** Begin Data extract **
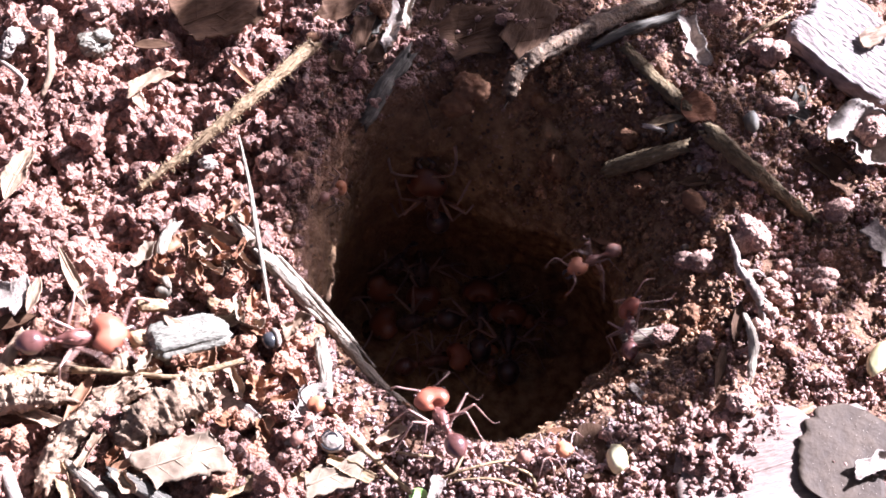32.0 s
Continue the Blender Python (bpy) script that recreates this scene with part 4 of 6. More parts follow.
striped_shell()


# ---- an unseen low weed, added beyond the picture to shade the hole ----
def weed():
    ca, sa = math.cos(SUN_AZ), math.sin(SUN_AZ)
    x0, y0 = 195.0, 175.0
    root = thing("weed", None, mm(x0, y0, 0), "unseen green broad-leaved weed added to shade the hole", "weed")
    x_top, y_top = x0 * ca + y0 * sa - 148 / math.tan(SUN_EL), y0 * ca - x0 * sa
    v, f = tube([(0, 0, -2), (2, -1, 60), (-1, 1, 120), (1, 0, 170), (0, 0, 242)], (3.0, 2.6, 2.1, 1.7, 1.0), 28, 10, 0.06)
    part("stem", put_mesh("stem", v, f, GREEN), root)
    # holes cut where sun spots are wanted, given by the spots they let through
    sun_holes = ((11.4, 9.7, 1), (10.9, 10.8, 1), (13.8, 10.7, 0.9), (18.3, -0.3, 0.6), (24.2, 4.9, 1.5), (26.0, 6.3, 1.2), (28.7, 0.5, 1.6), (26.1, -4.6, 1), (30.8, -10.2, 1.6), (14.0, 4.2, 1.2), (11.7, 5.9, 1.2), (11.6, 7.9, 1), (3.0, 20.6, 1), (9.9, 17.2, 0.7), (32.5, -2.9, 0.4), (26.7, -1.1, 0.4), (25.2, -7.3, 0.5), (17.4, -5.5, 0.35), (23.1, 1.9, 0.4), (27.2, 1.9, 0.4), (23.3, 9.0, 0.5), (27.9, -11.2, 0.7), (29.0, -14.2, 0.9), (28.3, -7.6, 0.4),
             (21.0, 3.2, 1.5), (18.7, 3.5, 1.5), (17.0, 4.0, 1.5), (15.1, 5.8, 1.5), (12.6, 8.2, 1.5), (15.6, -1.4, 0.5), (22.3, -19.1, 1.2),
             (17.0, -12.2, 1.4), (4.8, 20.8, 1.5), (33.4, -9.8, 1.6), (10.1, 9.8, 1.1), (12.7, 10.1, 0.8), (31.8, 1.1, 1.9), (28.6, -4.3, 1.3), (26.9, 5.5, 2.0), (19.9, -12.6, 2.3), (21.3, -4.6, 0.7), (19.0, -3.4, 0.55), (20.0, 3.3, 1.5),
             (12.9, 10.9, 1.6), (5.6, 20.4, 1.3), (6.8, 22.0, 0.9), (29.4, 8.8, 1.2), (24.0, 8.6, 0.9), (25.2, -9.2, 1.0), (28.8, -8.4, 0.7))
    # each leaf's shade on the ground, towards the sun and across; height, length, width, turn
    for a, b, h, L, W, turn in ((10.0, -3.0, 78, 40, 22, 12), (0.1, 9.0, 80, 23.4, 18, 0), (21.6, 9.0, 80, 8.4, 17, 0), (15.0, 5.2, 79, 13, 10.6, 0),
                                 (-1.3, 18.0, 82, 14.4, 11, 0), (7.0, 27.0, 82, 8, 13, 0), (18.0, 23.0, 82, 21, 21.8, 0), (6.0, 28.5, 83, 9, 12, 0), (6.0, 15.0, 83, 9, 8, 0),
                                 (-2.6, 4.2, 77, 19.6, 13, 0), (25.0, -17.2, 84, 11, 7.5, 30), (-7.8, 30.2, 84, 9.0, 6.4, 20), (28.0, 6.2, 86, 14, 10, 0), (25.8, -6.8, 86, 12.8, 10.5, 0), (8.4, -19.6, 86, 7, 4.6, 10), (-0.6, -20.6, 86, 4.4, 2.8, 0), (-8.2, -12.2, 86, 10, 4.2, -32), (-8.9, -9.2, 86, 13.5, 5.6, -57)):
        k = h / math.tan(SUN_EL)
        lx, ly = (a + k) * ca - b * sa - x0, (a + k) * sa + b * ca - y0
        SEED[0] += 1
        v, f = sheet(L, W, "broad", 0.03, 0.02, -0.02, 0.02, 0.3, 90, 44, SEED[0])
        ct, st = math.cos(radians(turn)), math.sin(radians(turn))
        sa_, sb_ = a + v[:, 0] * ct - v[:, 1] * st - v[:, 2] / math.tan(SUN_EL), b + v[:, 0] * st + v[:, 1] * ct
        pierced = np.zeros(len(v), bool)
        for ba, bb, br in sun_holes:
            pierced |= np.hypot(sa_ - ba, sb_ - bb) < br * (1 + 0.15 * np.sin(5 * np.arctan2(sb_ - bb, sa_ - ba) + bb))
        f = [g for g in f if not any(pierced[i] for i in g)]
        part("leaf", put_mesh("leaf", v, f, GREEN), root, mm(lx, ly, h, 0, 0, 32 + turn))
        line = []
        for u in (0.0, 0.3, 0.65, 1.0):        # the stalk rises from the blade to the top of the stem
            pa, pb, ph = a + (x_top - a) * u, b + (y_top - b) * u, h + (148 - h) * u + 0.2
            pk = pa + ph / math.tan(SUN_EL)
            line.append((pk * ca - pb * sa - x0, pk * sa + pb * ca - y0, ph))
        v, f = tube(line, (0.2, 0.28, 0.42, 0.6), 24, 7, 0.04)
        part("stalk", put_mesh("stalk", v, f, GREEN), root)

    # more added leaves, to block sky light: some above the nest's sunbeams, some below
    rng = random.Random(4)
    for i in range(56):
        high = i % 2 == 0
        a, h = (rng.uniform(-125, -72), rng.uniform(105, 200)) if high else (rng.uniform(85, 170), rng.uniform(40, 105))
        b, L = rng.uniform(-70, 80), rng.uniform(32, 50)
        k = a + h / math.tan(SUN_EL)
        lx, ly = k * ca - b * sa - x0, k * sa + b * ca - y0
        SEED[0] += 1
        v, f = sheet(L, L * 0.72, "broad", 0.03, 0.04, -0.03, 0.02, 0.3, 24, 12, SEED[0])
        part("leaf", put_mesh("leaf", v, f, GREEN), root, mm(lx, ly, h, rng.uniform(-15, 15), rng.uniform(-15, 15), 32 + rng.uniform(-50, 50)))
        z1 = 240 if high else h
        v, f = tube([(0, 0, z1), (lx * 0.5, ly * 0.5, (z1 + h) / 2 + (14 if high else 0)), (lx, ly, h)], (1.0, 0.7, 0.4), 16, 7, 0.04)
        part("stalk", put_mesh("stalk", v, f, GREEN), root)


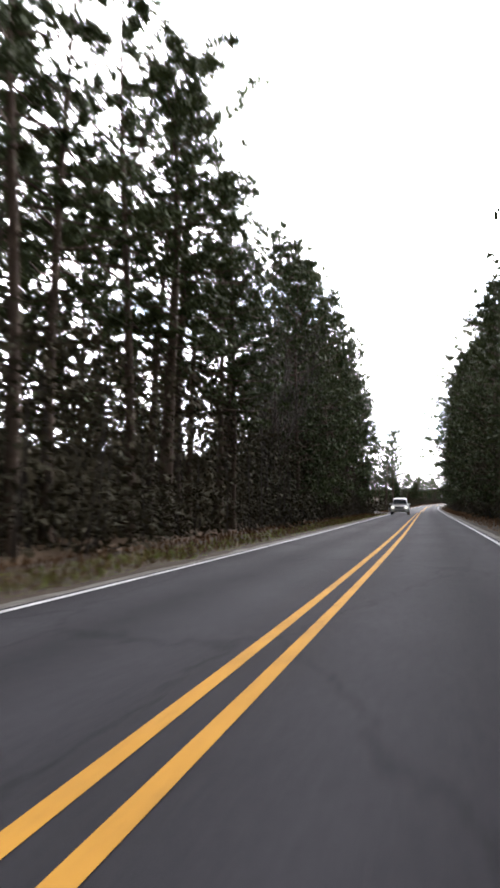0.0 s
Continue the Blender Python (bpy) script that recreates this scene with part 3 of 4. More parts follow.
** End Data extract **
Exercise goal: Write out each line of the listing above, exactly, from its first line to the line holding "striped_shell()", inclusive. Skip the pictures.

Written solution:
32.0 s
Continue the Blender Python (bpy) script that recreates this scene with part 4 of 6. More parts follow.
striped_shell()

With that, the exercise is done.